Children come up on the street to practise their English. I can’t help laughing at some of the phrases in their book: “My pyjamas have not been ironed properly”.

It takes three months to learn how to drive. I understand why. It must take enormous skill to drive at 90 mph four inches behind the lorry in front of you, swerving left to squeeze between the truck and the concrete barrier, swerving right to avoid the scooter travelling on the wrong side of the motorway towards you. Forget white water rafting – the five hour drive from Damascus to Aleppo is the white knuckle ride of your life.

Syria is one extraordinary historic site after another. The finest Crusader castles in the world, the greatest of Roman treasures -entire cities which require no imagination to visualise in awe. The majority of the world seems to have no conception of what lies here to be explored. How many of your friends say “this year we’re going to Syria”?

Ah, you say, but what are they like when it comes to business? In my experience of bringing a theatre production to Damascus? Not just each and every letter of the contract adhered to – but a man and his team who went out of their way to be gracious and generous.

Just the drive to Aleppo proved to be one of the most exciting, most exhilarating days of my life. Just one day in Aleppo the most envigorating, enlightening experience. A city more alive than any I have ever experienced.

And half an hour in the non-tourist town of Saqrib the most intensely social experiece of my life.

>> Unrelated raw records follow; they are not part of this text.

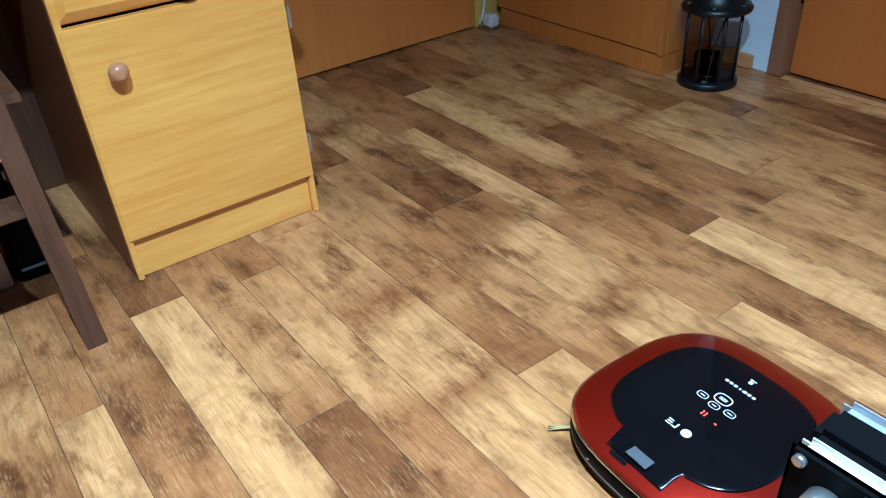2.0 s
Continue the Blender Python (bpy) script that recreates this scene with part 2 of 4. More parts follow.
STONECUT = plain("sawn_stone_edge", (0.50, 0.46, 0.39), 0.85, spots=0.15, scale=90, bump=0.3)
# white wall; the cool cast of its light is mixed into the colour
WHITEWALL = plain("white_wall_with_cool_cast", (0.74, 0.82, 0.90), 0.8, spots=0.04, scale=40, bump=0.15)
YELLOWWALL = plain("yellow_wall_paint", (0.75, 0.50, 0.10), 0.75, spots=0.06, scale=40, bump=0.15)
BLACK = plain("black_plastic", (0.0022, 0.0022, 0.0025), 0.52, spots=0.2)
GLOSSBLACK = plain("glossy_black_plastic", (0.006, 0.006, 0.008), 0.06, spots=0.1, bump=0.0, coat=0.6)
BLACK.node_tree.nodes["Principled BSDF"].inputs["Specular IOR Level"].default_value = 0.03
BLACKMETAL = plain("black_iron", (0.005, 0.006, 0.008), 0.38, 0.2, 0.2, bump=0.15)
ANODIZED = plain("black_anodised_aluminium", (0.006, 0.006, 0.007), 0.24, 0.3, 0.15)
ANODIZED.node_tree.nodes["Principled BSDF"].inputs["Specular IOR Level"].default_value = 0.35
ALU = plain("bright_aluminium", (0.62, 0.63, 0.65), 0.42, 0.7, 0.08)
STEEL = plain("polished_steel", (0.52, 0.51, 0.49), 0.30, 0.92, 0.06)
CHROME = plain("chrome_trim", (0.8, 0.8, 0.82), 0.1, 1.0, 0.03, bump=0.0)
BEDMAT = plain("scuffed_aluminium_bed", (0.37, 0.405, 0.445), 0.40, 0.35, 0.26, 25)
RED = red_mat()
GLASSBLACK = plain("black_glass", (0.003, 0.003, 0.004), 0.03, 0, 0.05, bump=0.0)
LENS = plain("smoked_lens", (0.09, 0.095, 0.10), 0.12, 0, 0.1, bump=0.0)
PRINTWHITE = plain("white_print", (0.75, 0.76, 0.78), 0.4)
LED = glow("red_led", (1.0, 0.05, 0.03), 4.0)
REDLAMP = glow("red_tail_light", (1.0, 0.06, 0.03), 2.5)
GREYRUBBER = plain("grey_rubber", (0.18, 0.18, 0.19), 0.7)
BRISTLE = plain("yellow_bristles", (0.42, 0.34, 0.13), 0.8)
WHITEPLASTIC = plain("white_plastic", (0.75, 0.75, 0.73), 0.4, spots=0.05)
SLEEVE = plain("white_cable_sleeve", (0.62, 0.63, 0.64), 0.5, spots=0.06, scale=200, bump=0.3)
BLUE = plain("blue_silicone", (0.02, 0.12, 0.55), 0.45)
GREEN = plain("green_printed_plastic", (0.01, 0.42, 0.12), 0.42, spots=0.1, scale=150, bump=0.3)
ORANGE = plain("orange_plastic", (0.80, 0.17, 0.04), 0.4)
YELLOW = plain("yellow_wire", (0.75, 0.55, 0.03), 0.45)
WIREBLUE = plain("blue_wire", (0.05, 0.15, 0.55), 0.45)
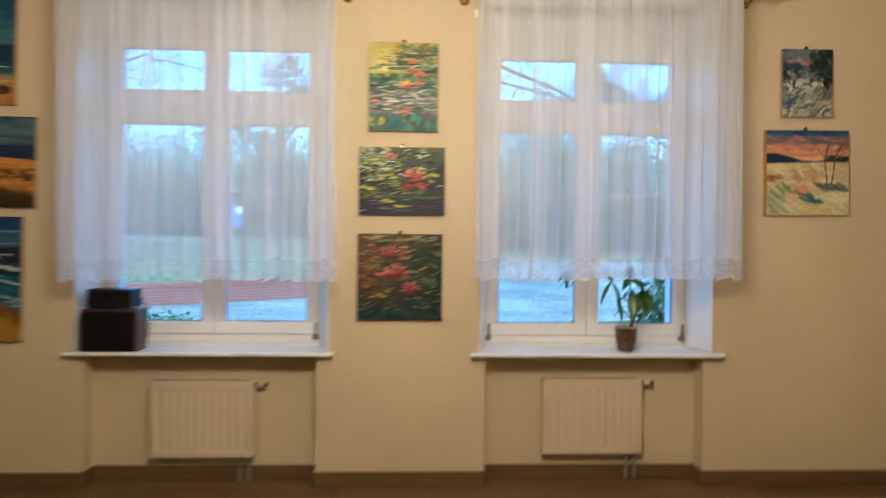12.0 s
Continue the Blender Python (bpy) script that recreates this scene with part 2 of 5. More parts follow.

This is a poor country with a huge heart. I cannot believe how the West has portrayed its people. How we have expropriated so many of their discoveries and inventions. How circulation, opthalmology, astronomy etc were discovered and practised centuries before the West caught up. Is this taught in Western history? Does anyone know the name of the man who discovered the world was round 500 years before Galileo made his discoveries? Or his contemporary who worked out the cicumferance of the planet to within 124 miles?

And why, why has this land now fallen into such a poor and powerless state? I asked many I met and all shook their heads in despair. No-one had answers. But choosing the wrong side in WW1 was surely a catastophe? And countries created by Britain and France without regard to greater Arabia? Old, uninspired, despotic rulers? Support for Hamas and Hezbollah? Fear and suspicion of neighbours?

I meet the director of a movie being shot at Krac de Chevalier. He welcomes me with open arms. He tells me everyone has two homes. The place where they are born – and Syria.

It is difficult to describe how impossible this would have been for me to say two weeks ago, but I love Syria. Its cities, its breath-taking countryside, its ubiquitus mountains, its historic sites, its uniquely friendly people.

I feel ignorant and humbled to have made this discovery so late in my life. Thank you, Syria, for changing my perception of the world.

Thank you for one of the greatest weeks of my life.